I lost a lot of momentum in the second half of September due to some unexpected real-life stress. I was able to meet my listening goal for the month but unfortunately failed the reading goal.

September Goal
Reading - 337,484/400,000 chars (84%) (~1050 LN pages)
Listening - 38.5/30 hours (128%)

This was my first time trying to set goals like this and I probably set myself up for failure by increasing both my reading and listening. That being said, I am still happy with my language progress.

Thoughts on meeting future goals
I need to stop being stubborn and start dropping books that are boring. I took a random chance on 嘘が見える僕は、素直な君に恋をした and it was not worth my time, but I stuck it out to see if it would get better.

Also, leaning into easier content would have helped the number go up faster.

Listening Challenge
I did a lot of no-subs listening for the September listening challenge. Big takeaway was that my listening brain and reading brain are like two completely separate machines that don’t share vocab between each other as much as I would like.

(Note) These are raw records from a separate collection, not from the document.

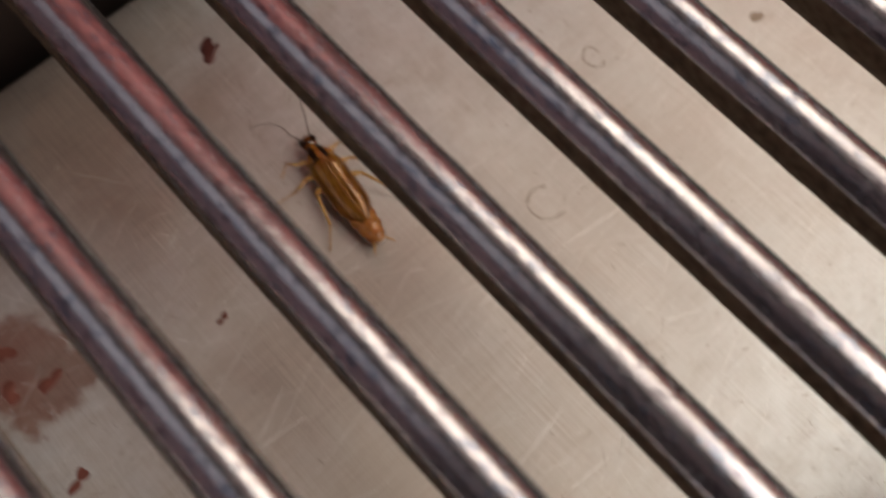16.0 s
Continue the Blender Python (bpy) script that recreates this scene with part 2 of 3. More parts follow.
LEG = chitin("straw_amber_leg", (0.42, 0.20, 0.045), (0.66, 0.40, 0.12), 2500, 0.34, 0.25, (1, 1, 1), 0.0, 0.5)
SPINE = chitin("dark_leg_spine", (0.10, 0.05, 0.02), (0.24, 0.12, 0.04), 2500, 0.4)
FEELER = chitin("dark_feeler", (0.04, 0.02, 0.012), (0.12, 0.07, 0.04), 4000, 0.5)


# ---- mesh tools (all in millimetres) ----
def mesh_of(name, bm, material, smooth=True):
    bmesh.ops.scale(bm, vec=(MM, MM, MM), verts=bm.verts)
    bmesh.ops.recalc_face_normals(bm, faces=bm.faces)
    for f in bm.faces:
        f.smooth = smooth
    me = bpy.data.meshes.new(name)
    bm.to_mesh(me)
    bm.free()
    me.materials.append(material)
    return me


def part(name, bm, material, parent=None, label="", smooth=True):
    ob = new(name, mesh_of(name, bm, material, smooth))
    ob.parent = parent
    return tagged(ob, label)


def box(bm, lo, hi):
    v = [bm.verts.new((x, y, z)) for x in (lo[0], hi[0]) for y in (lo[1], hi[1]) for z in (lo[2], hi[2])]
    for q in ((0, 1, 3, 2), (4, 6, 7, 5), (0, 4, 5, 1), (2, 3, 7, 6), (0, 2, 6, 4), (1, 5, 7, 3)):
        bm.faces.new([v[i] for i in q])


def loft(bm, rings, closed_ends=True):
    """Rings of equally many points joined into a skin."""
    vs = [[bm.verts.new(p) for p in ring] for ring in rings]
    n = len(vs[0])
    for a, b in zip(vs, vs[1:]):
        for i in range(n):
            bm.faces.new((a[i], a[(i + 1) % n], b[(i + 1) % n], b[i]))
    if closed_ends:
        bm.faces.new(vs[0])
        bm.faces.new(vs[-1])
    return vs


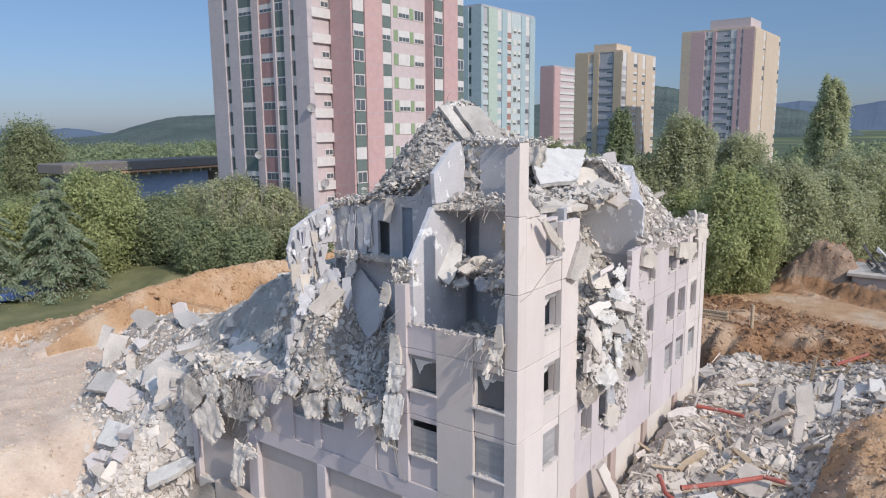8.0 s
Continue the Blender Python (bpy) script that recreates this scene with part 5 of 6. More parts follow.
def unit(kind, w, h):
    """A window unit seen face on, x across and z up, standing proud along -y: frame with panes, or a white blind drawn down."""
    key = (kind, round(w, 2), round(h, 2))
    if key not in CACHE:
        bm = bmesh.new()
        add_box(bm, (-w / 2, -0.03, 0), (w / 2, 0.04, h))
        k = len(bm.faces)
        panes = max(2, round(w / 0.7))
        low = {"open": h - 0.12, "blind": 0.0, "half": h * 0.42, "low": h * 0.62}[kind]
        if low > 0.1:
            for i in range(panes):
                a = -w / 2 + 0.08 + i * (w - 0.16) / panes
                add_box(bm, (a + 0.04, -0.05, 0.1), (a + (w - 0.16) / panes - 0.04, -0.02, low))
        me = mesh_of(bm, "window")
        me.materials.append(T_WHITE)
        me.materials.append(GLASS)
        for p in me.polygons:
            p.material_index = 1 if p.index >= k else 0
        CACHE[key] = me
    return CACHE[key]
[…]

In general, I found no-subs listening great for sharpening what I already know, but bad for my vocab acquisition. I think reading subtitles and visually finding unknown words is valuable. So I plan to do a mix of the two methods going forward.

Random shadowing stuff
I mentioned wanting to try shadowing last time but I think that will be an endeavor for future me. I tried doing some casual shadowing and it was difficult. I tried shadowing in English as well to see if I could develop the focus and then transfer it over, but I was running out of breath trying to keep up.

Anyways, I’m in a big slump right now and I don’t know when I’ll get out. No goals for October, other than keeping up with book clubs.